Ainda faltando um jogo decisivo para conhecer o desfecho desta época, não se perspetiva o futuro. Os olhos estão focados nos 90 minutos que ainda estão por jogar e a principal preocupação é controlar as emoções do que estará por vir. Luís Caixinha e Rui Ramos, treinador-adjunto, sabem que, pela idade e maturidade no futebol, há quem ainda se deixe deslumbrar com o que poderá acontecer nos próximos dois jogos da última jornada. O Ourique Desportos Clube não depende só dele, precisa sobretudo que o Torreense deslize com o Marítimo e por isso até ao momento é preciso “cabeça” para gerir o jogo de sábado dentro e fora de campo. “[Temos de] gerir as emoções de forma suave, passar-lhes as responsabilidades aos poucos, falar com elas abertamente sobre o que pode ou não acontecer para não haver ilusões. Aqui umas entendem melhor porque são mais velhas e já têm 18 e 19 anos, outras, as mais novas, tem menos os pés no chão. Mas de um modo geral é tentar passar-lhe a responsabilidade a elas, porque ao fim ao cabo o mérito é delas”, completa o treinador.

 

Neste momento apenas existe uma certeza entre as 15 jogadoras do Ourique: independentemente do resultado final desta temporada é necessário e imprescindível que o clube continue nas próximas épocas a apostar no futebol feminino na região, porque “esta equipa feminina trouxe motivação para muitos outros clubes, somos um exemplo para as camadas jovens e acredito que aqui na região a modalidade será a aposta a partir de agora”, crê Lúcia Mateus, defesa-central de 18 anos. Por fim, também a sub-capitã está confiante quanto ao papel que ela e as suas colegas têm desempenhado para o Alentejo. “Sinto um orgulho imenso, este ano temos como objetivo ir à final e tentarmo-nos sagrar campeãs nacionais.
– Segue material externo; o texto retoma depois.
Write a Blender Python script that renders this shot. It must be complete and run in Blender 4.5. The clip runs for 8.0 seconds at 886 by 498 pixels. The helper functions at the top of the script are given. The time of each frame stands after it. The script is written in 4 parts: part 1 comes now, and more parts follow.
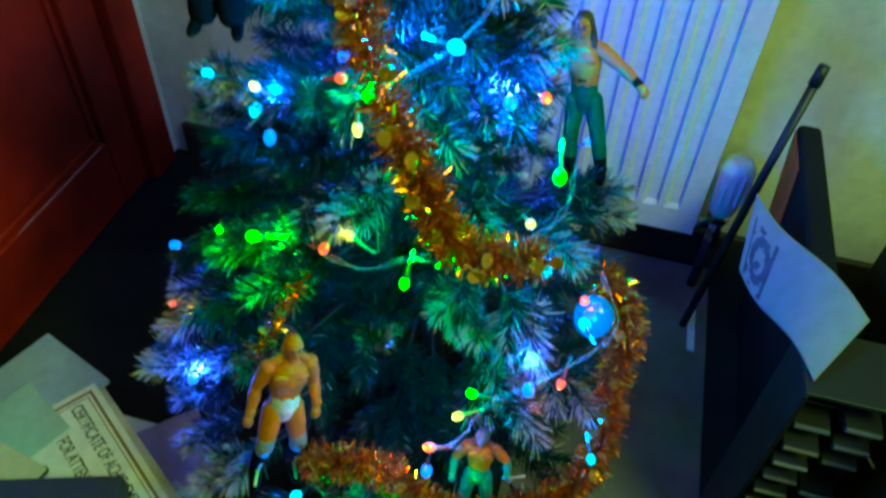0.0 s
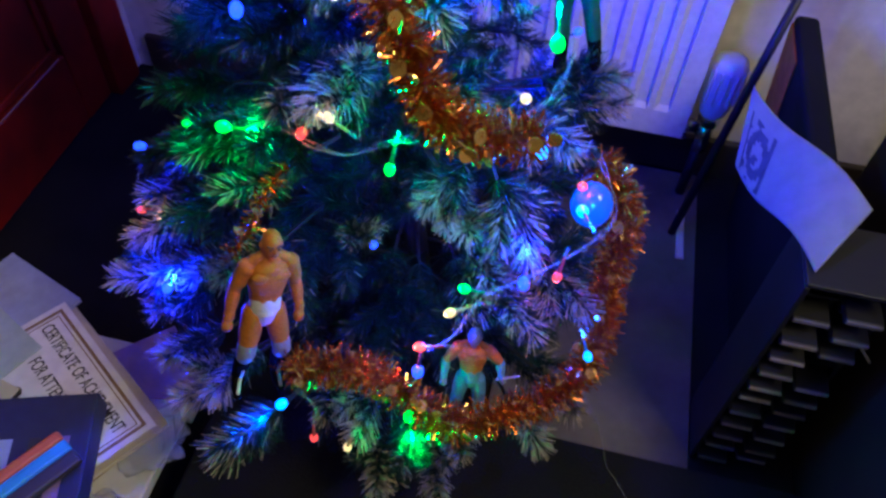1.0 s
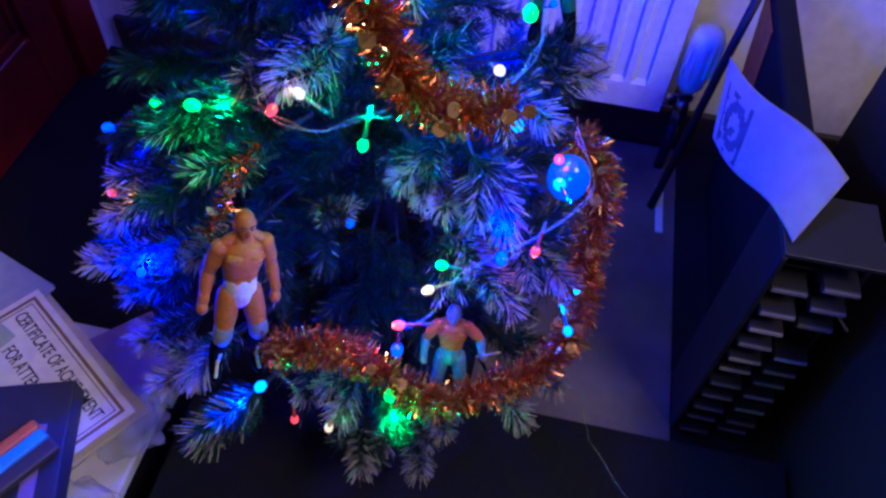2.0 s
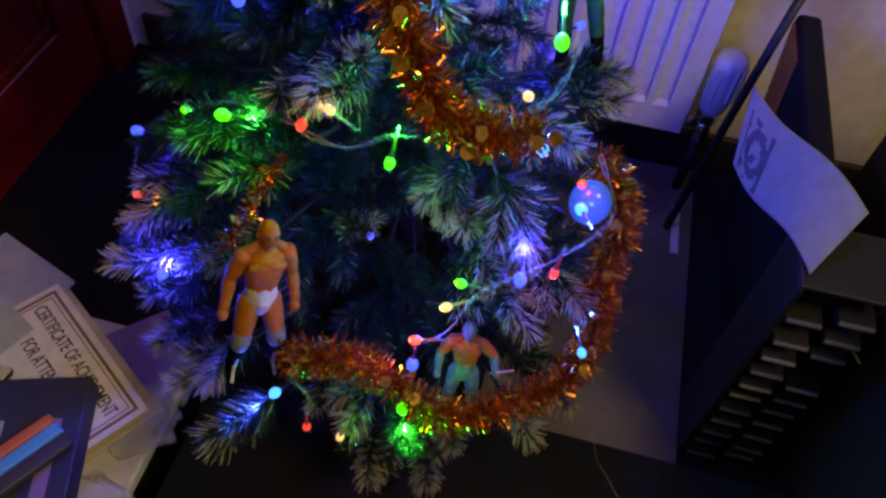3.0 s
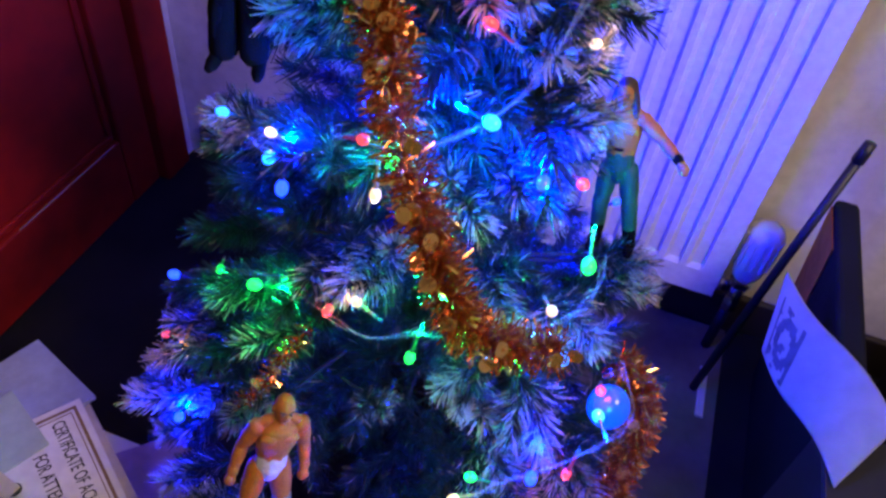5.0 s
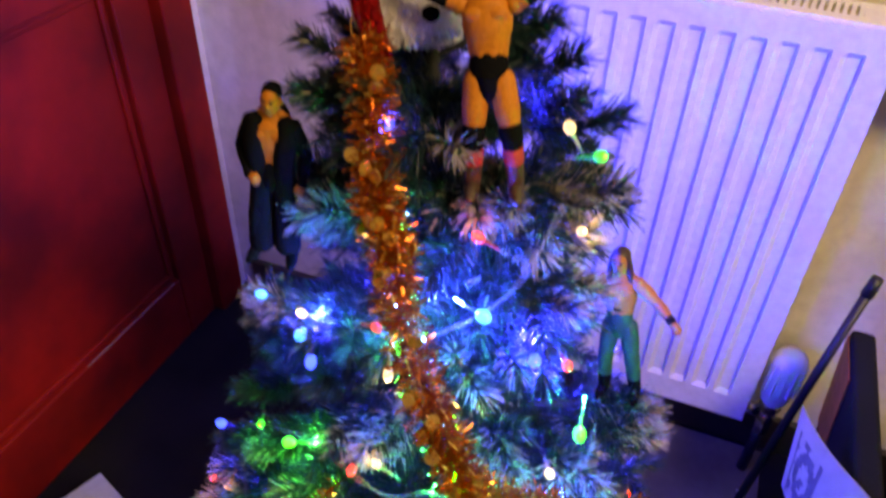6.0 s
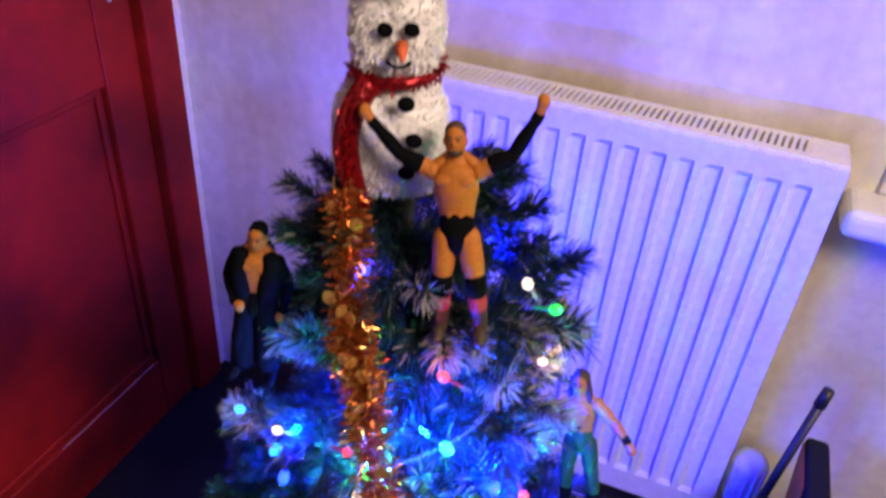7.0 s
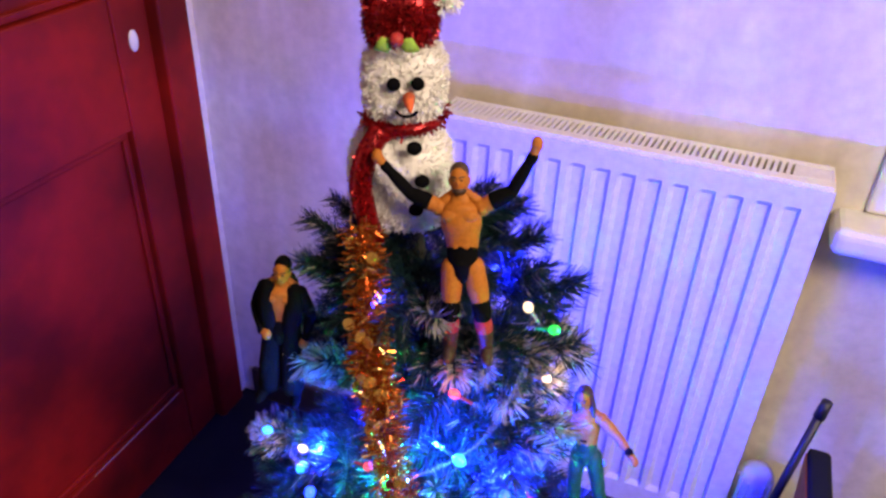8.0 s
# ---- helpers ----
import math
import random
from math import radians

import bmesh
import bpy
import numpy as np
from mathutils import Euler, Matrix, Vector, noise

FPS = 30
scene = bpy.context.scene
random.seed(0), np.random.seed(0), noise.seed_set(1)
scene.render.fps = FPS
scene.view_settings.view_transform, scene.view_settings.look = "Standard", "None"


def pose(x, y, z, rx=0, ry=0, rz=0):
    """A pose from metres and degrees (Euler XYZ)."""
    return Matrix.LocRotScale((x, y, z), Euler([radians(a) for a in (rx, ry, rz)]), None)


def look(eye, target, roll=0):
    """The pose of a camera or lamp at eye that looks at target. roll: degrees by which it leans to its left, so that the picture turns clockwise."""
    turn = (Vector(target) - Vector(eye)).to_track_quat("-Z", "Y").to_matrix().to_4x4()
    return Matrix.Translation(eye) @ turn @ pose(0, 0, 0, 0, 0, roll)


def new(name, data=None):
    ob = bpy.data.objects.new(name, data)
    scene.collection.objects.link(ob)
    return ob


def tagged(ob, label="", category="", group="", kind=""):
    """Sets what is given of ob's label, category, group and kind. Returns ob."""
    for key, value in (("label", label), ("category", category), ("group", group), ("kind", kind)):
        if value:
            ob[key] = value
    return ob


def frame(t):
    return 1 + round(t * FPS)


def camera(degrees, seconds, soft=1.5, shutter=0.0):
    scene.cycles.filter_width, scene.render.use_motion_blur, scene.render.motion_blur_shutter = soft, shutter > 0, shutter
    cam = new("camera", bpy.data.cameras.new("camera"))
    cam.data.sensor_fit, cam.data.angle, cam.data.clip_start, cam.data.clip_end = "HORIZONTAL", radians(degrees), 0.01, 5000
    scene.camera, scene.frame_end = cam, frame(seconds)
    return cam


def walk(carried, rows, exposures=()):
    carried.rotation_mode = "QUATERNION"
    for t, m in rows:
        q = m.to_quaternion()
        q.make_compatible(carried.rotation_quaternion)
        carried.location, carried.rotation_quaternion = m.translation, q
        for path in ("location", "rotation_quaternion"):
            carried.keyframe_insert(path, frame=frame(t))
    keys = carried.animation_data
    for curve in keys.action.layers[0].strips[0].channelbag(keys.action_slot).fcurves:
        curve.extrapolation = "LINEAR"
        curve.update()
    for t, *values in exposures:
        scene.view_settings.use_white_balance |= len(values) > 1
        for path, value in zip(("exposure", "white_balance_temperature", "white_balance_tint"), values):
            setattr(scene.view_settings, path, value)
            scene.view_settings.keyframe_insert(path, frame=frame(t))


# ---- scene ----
cam = camera(60.1, 8.0, soft=2.6, shutter=0.5)
PATH = [
    (0, (0.197, 0.142, 0.937), (-0.123, 1.491, -0.503), 2.9),
    (0.5, (0.198, 0.138, 0.902), (-0.087, 1.424, -0.604), 4.5),
    (1, (0.191, 0.142, 0.886), (-0.038, 1.381, -0.667), 3.7),
    (1.5, (0.196, 0.144, 0.879), (0.022, 1.356, -0.703), 3.3),
    (3, (0.186, 0.147, 0.89), (-0.016, 1.36, -0.688), 5.9),
    (3.5, (0.18, 0.159, 0.907), (-0.077, 1.428, -0.617), 3.8),
    (4, (0.179, 0.167, 0.92), (-0.108, 1.487, -0.555), 3.6),
    (4.2, (0.178, 0.167, 0.92), (-0.121, 1.501, -0.54), 3.8),
    (5.3, (0.174, 0.205, 0.952), (-0.179, 1.564, -0.472), 8.5),
    (5.5, (0.184, 0.205, 0.961), (-0.217, 1.573, -0.442), 5.6),
    (6, (0.204, 0.197, 1.032), (-0.343, 1.647, -0.232), 2.2),
    (6.5, (0.208, 0.192, 1.055), (-0.413, 1.668, -0.144), 0.8),
    (7, (0.21, 0.197, 1.102), (-0.335, 1.749, -0.037), 4.7),
    (7.5, (0.225, 0.168, 1.129), (-0.343, 1.77, 0.075), 3.4),
    (8, (0.227, 0.159, 1.135), (-0.364, 1.73, 0.047), 2.5),
]
walk(cam, [(t, look(eye, target, roll)) for t, eye, target, roll in PATH],
     [(0, 0.6, 100000, -125), (0.1, 0.5, 40000, -90), (0.2, 0.3, 13000, -70), (0.5, 0.32, 12000, -75), (0.7, 0.15, 6600, -15), (1, 0.22, 6400, -12), (1.2, 0.2, 11000, -50), (1.5, 0.2, 5000, 40), (1.7, 0.2, 5000, 40), (2.8, 0.0, 9000, -25), (3.0, -0.2, 13500, -14), (3.2, 0.0, 8000, -20), (3.3, 0.3, 40000, -75),
      (3.5, 0.55, 100000, -115), (3.6, 0.1, 5800, 0), (3.9, 0.2, 6500, -10), (4.0, 0.5, 60000, -80), (4.2, 0.3, 40000, -80), (4.5, 0.3, 6000, 10), (5.3, 0.7, 6200, 20), (5.5, 0.85, 6000, 28), (5.7, 0.9, 9000, -5), (5.8, 1.0, 60000, -60), (5.9, 0.95, 16000, -10), (6.0, 0.95, 10000, -2), (6.2, 1.1, 6500, 12),
      (6.5, 1.2, 6000, 24), (6.6, 1.15, 7500, 12), (6.7, 1.1, 25000, -25), (6.8, 1.08, 14000, -8), (6.9, 1.0, 7500, 12), (7, 0.93, 6300, 16), (7.5, 0.82, 6200, 16), (8, 1.06, 6700, 8)])

# ---- world and room light ----
world = bpy.data.worlds.new("world")
scene.world = world
world.use_nodes = True
world.node_tree.nodes["Background"].inputs[0].default_value = (0.9, 0.75, 0.6, 1)
world.node_tree.nodes["Background"].inputs[1].default_value = 0.004


def lamp(name, kind, place, power, colour, size, target=None):
    data = bpy.data.lights.new(name, kind)
    data.energy, data.color = power, colour
    if kind == "AREA":
        data.size = size
    else:
        data.shadow_soft_size = size
    ob = new(name, data)
    ob.matrix_world = look(place, target) if target else Matrix.Translation(place)
    return ob


BLUE, GREEN, CYAN = (0.004, 0.018, 1.0), (0.004, 1.0, 0.12), (0.01, 0.36, 1.0)
RED, AMBER, WARM = (1.0, 0.05, 0.06), (1.0, 0.42, 0.05), (1.0, 0.66, 0.32)
# unseen warm area light, added right of the camera as the room's light
lamp("warm_room_light", "AREA", (1.20, -0.02, 1.85), 20.0, (1.0, 0.77, 0.58), 0.55, (-0.1, 1.0, 0.95))


# ---- materials ----
def material(name, colour, rough=0.6, metal=0.0, dark=0.75, scale=30.0, bump=0.15, second=None, coarse=4.0, random_tone=0.0, sheen=0.0, spec=0.5):
    """A surface with grain and larger stains; second: the colour that the stains take."""
    m = bpy.data.materials.new(name)
    m.use_nodes = True
    n, l = m.node_tree.nodes, m.node_tree.links
    b = n["Principled BSDF"]
    b.inputs["Roughness"].default_value, b.inputs["Metallic"].default_value = rough, metal
    b.inputs["Specular IOR Level"].default_value = spec
    co = n.new("ShaderNodeTexCoord")
    fine, wide = n.new("ShaderNodeTexNoise"), n.new("ShaderNodeTexNoise")
    fine.inputs["Scale"].default_value, wide.inputs["Scale"].default_value = scale, coarse
    fine.inputs["Detail"].default_value, wide.inputs["Detail"].default_value = 4, 3
    for x in (fine, wide):
        l.new(co.outputs["Object"], x.inputs["Vector"])
    ramp = n.new("ShaderNodeValToRGB")
    ramp.color_ramp.elements[0].position, ramp.color_ramp.elements[1].position = 0.38, 0.66
    c2 = second or tuple(c * dark for c in colour)
    ramp.color_ramp.elements[0].color, ramp.color_ramp.elements[1].color = (*colour, 1), (*c2, 1)
    l.new(wide.outputs["Fac"], ramp.inputs["Fac"])
    mix = n.new("ShaderNodeMix")
    mix.data_type, mix.blend_type = "RGBA", "MULTIPLY"
    mix.inputs[0].default_value = 0.35
    l.new(ramp.outputs["Color"], mix.inputs[6])
    l.new(fine.outputs["Fac"], mix.inputs[7])
    out = mix.outputs[2]
    if random_tone:
        info, hsv, mul = n.new("ShaderNodeObjectInfo"), n.new("ShaderNodeHueSaturation"), n.new("ShaderNodeMapRange")
        mul.inputs["To Min"].default_value, mul.inputs["To Max"].default_value = 1 - random_tone, 1 + random_tone
        l.new(info.outputs["Random"], mul.inputs["Value"])
        l.new(mul.outputs["Result"], hsv.inputs["Value"])
        l.new(out, hsv.inputs["Color"])
        out = hsv.outputs["Color"]
    l.new(out, b.inputs["Base Color"])
    rr = n.new("ShaderNodeMapRange")
    rr.inputs["To Min"].default_value, rr.inputs["To Max"].default_value = max(0.02, rough - 0.1), min(1, rough + 0.12)
    l.new(wide.outputs["Fac"], rr.inputs["Value"])
    l.new(rr.outputs["Result"], b.inputs["Roughness"])
    if bump:
        bm_ = n.new("ShaderNodeBump")
        bm_.inputs["Strength"].default_value, bm_.inputs["Distance"].default_value = bump, 0.002
        l.new(fine.outputs["Fac"], bm_.inputs["Height"])
        l.new(bm_.outputs["Normal"], b.inputs["Normal"])
    return m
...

Este é o meu clube de sempre, o clube da minha terra e ter visto a evolução que tem vindo a acontecer no futebol feminino de ano para ano é sem dúvida uma grande honra, principalmente, aqui na região onde é muito difícil. Espero que para o ano consigamos fazer equipa para continuarmos a dar frutos no futebol”, conclui a médio-centro, Sofia Caraça.

 

Por agora, acalmam-se os corações de quem não consegue controlar o futuro, de quem apenas tem de fazer a sua parte com um “futebol bonito” e esperar pelo destino. O Ourique Desportos Clube tem encontro marcado amanhã pelas 16:00 horas em Almeirim, onde, mais do que nunca, a família que as une e a garra têm obrigatoriamente de aparecer entre as quatro linhas.